States should have been consulted before changing Finance Commission Terms of Reference, says Manmohan Singh

At a seminar organised by Kerala Government opposition leaders and economists term new ToRs as an attack on federalism

Former Prime Minister Manmohan Singh on Saturday termed as “unilateral” the Centre’s move to change the Terms of Reference of the 15th Finance Commission for creation of a non-lapsable fund for “Defence and Internal Security”.

At a day-long seminar on “Additional ToR of the 15th Finance Commission: Implications for the States” organised by Gulati Institute of Finance and Taxation, an autonomous institute of the Government of Kerala, the Centre’s move was questioned as part of the growing infringement of the states’ rights by a range of speakers including CPI(M) General Secretary Sitaram Yechury, Kerala Finance Minister T. M. Thomas Issac, Deputy Chief Minister of Delhi Manish Sisodia, former Union Minister Jairam Ramesh and scholars including economists Prabhat Patnaik, C. P. Chandrashekhar, Praveen Jha, Abhijit Sen, IIM Calcutta Professor Sushil Khanna, former Lok Sabha Secretary General PDT Achary among others.

The Centre had in July, this year, changed the Terms of Reference of the 15th Finance Commission and mandated the panel to suggest ways for allocation of non-lapsable funds for defence and internal security. The government on November 27, 2017 notified the 15th Finance Commission, headed by N K Singh, to suggest the formula for devolution of funds to states by the Centre for five years commencing April 1, 2020, among other issues.

“The best course would have been for the Central government that if it wants to tailor the Terms of Reference, it should be backed by Chief Ministers’ Conference, which is now under the auspices of NITI Aayog, otherwise there would be strong feeling that the (Central) government is trying to rob the states of due resource allotment. I think that it is not good for the federal polity of our country and cooperative federalism we all swear by these days,” said the former PM.

“The Commission’s report goes to the Finance Ministry and then it goes to the Cabinet and therefore government of the day can take a view that whatever the mandate of the Parliament, the government would abide by that rather than imposing its view unilaterally on the reluctant state commissions,” he added.

“I respectfully request to the authorities to still take this view that they will go by the advice of the Chief Ministers if there is new controversy with regard to additional terms of reference of the commission,” the senior Congress leader said.

“I am told once upon a time, the 9th Finance Commission took the view that it will be guided by the Constitutional mandate and will do the fair distribution of taxes, though I don’t know that whether this (15th) commission is going to adopt that line of thought. But…internal security as well as defence are subjects which are of great national importance,” Singh added.

According to the Kerala Finance Minister, the Centre is trying to reduce the states’ share in the name of defence.

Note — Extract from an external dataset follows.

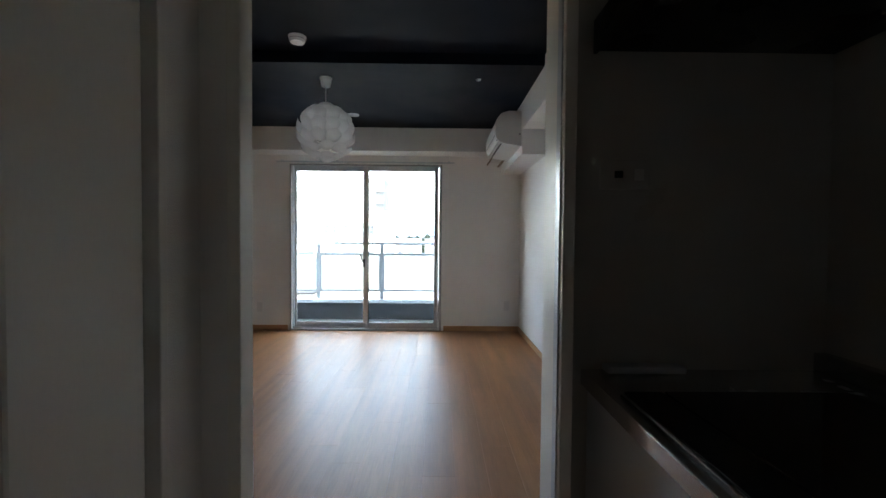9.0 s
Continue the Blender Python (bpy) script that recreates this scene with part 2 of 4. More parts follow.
def stripe_paper():
    """Brown wall covering with uneven thin horizontal wood streaks."""
    m = bpy.data.materials.new("striped_wood_paper")
    m.use_nodes = True
    n, l = m.node_tree.nodes, m.node_tree.links
    b = n["Principled BSDF"]
    geo, mp, mp2 = n.new("ShaderNodeNewGeometry"), n.new("ShaderNodeMapping"), n.new("ShaderNodeMapping")
    mp.inputs["Scale"].default_value = (0.22, 0.22, 62)
    mp2.inputs["Scale"].default_value = (0.8, 0.8, 210)
    l.new(geo.outputs["Position"], mp.inputs["Vector"]); l.new(geo.outputs["Position"], mp2.inputs["Vector"])
    a, c = n.new("ShaderNodeTexNoise"), n.new("ShaderNodeTexNoise")
    a.inputs["Scale"].default_value, a.inputs["Detail"].default_value = 1.0, 3
    c.inputs["Scale"].default_value, c.inputs["Detail"].default_value = 1.0, 2
    l.new(mp.outputs[0], a.inputs["Vector"]); l.new(mp2.outputs[0], c.inputs["Vector"])
    s = n.new("ShaderNodeMath"); s.operation = "MULTIPLY_ADD"; s.inputs[1].default_value = 0.35
    l.new(c.outputs["Fac"], s.inputs[0]); l.new(a.outputs["Fac"], s.inputs[2])
    r = n.new("ShaderNodeValToRGB")
    e = r.color_ramp.elements
    e[0].position, e[0].color = 0.50, (0.013, 0.008, 0.005, 1)
    e[1].position, e[1].color = 0.86, (0.150, 0.092, 0.047, 1)
    e.new(0.64).color = (0.066, 0.039, 0.020, 1)
    l.new(s.outputs[0], r.inputs[0]); l.new(r.outputs[0], b.inputs["Base Color"])
    b.inputs["Roughness"].default_value = 0.75
    bp = n.new("ShaderNodeBump"); bp.inputs["Strength"].default_value, bp.inputs["Distance"].default_value = 0.5, 0.004
    l.new(s.outputs[0], bp.inputs["Height"]); l.new(bp.outputs[0], b.inputs["Normal"])
    return m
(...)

“We have to locate this move in the larger context of what is happening in India. Federal principles are being attacked in a manner never attempted before. We view this as an attempt to drastically reduce the states’ share in the name of defence which is entirely within the purview of the Centre’s list,” said Thomas Issac.

Many speakers dwelt on the issue of division of the State of Jammu and Kashmir into two Union Territories, locating the new ToRs in the Finance Commission as part of a “not so benign” attempt to “assault” the federal structure.

Delhi Deputy Chief Minister Manish Sisodia said Delhi, which is a state, is not considered by the Finance Commission because it is labelled as a Union Territory whereas Jammu and Kashmir, which is now a Union Territory, is within the purview of the Finance Commission. According to Sushil Khanna of the IIM Calcutta, it was surprising that the states have not challenged the unilateral division of J&K into two Union Territories.

“I do not view this as a benign attempt to cut the states’ finances. This is part of a serious assault on the federal structure,” said Khanna.

Former Union Minister Jairam Ramesh termed the Centre’s attitude towards states as having changed from “cooperative federalism to competitive federalism and now coercive federalism”.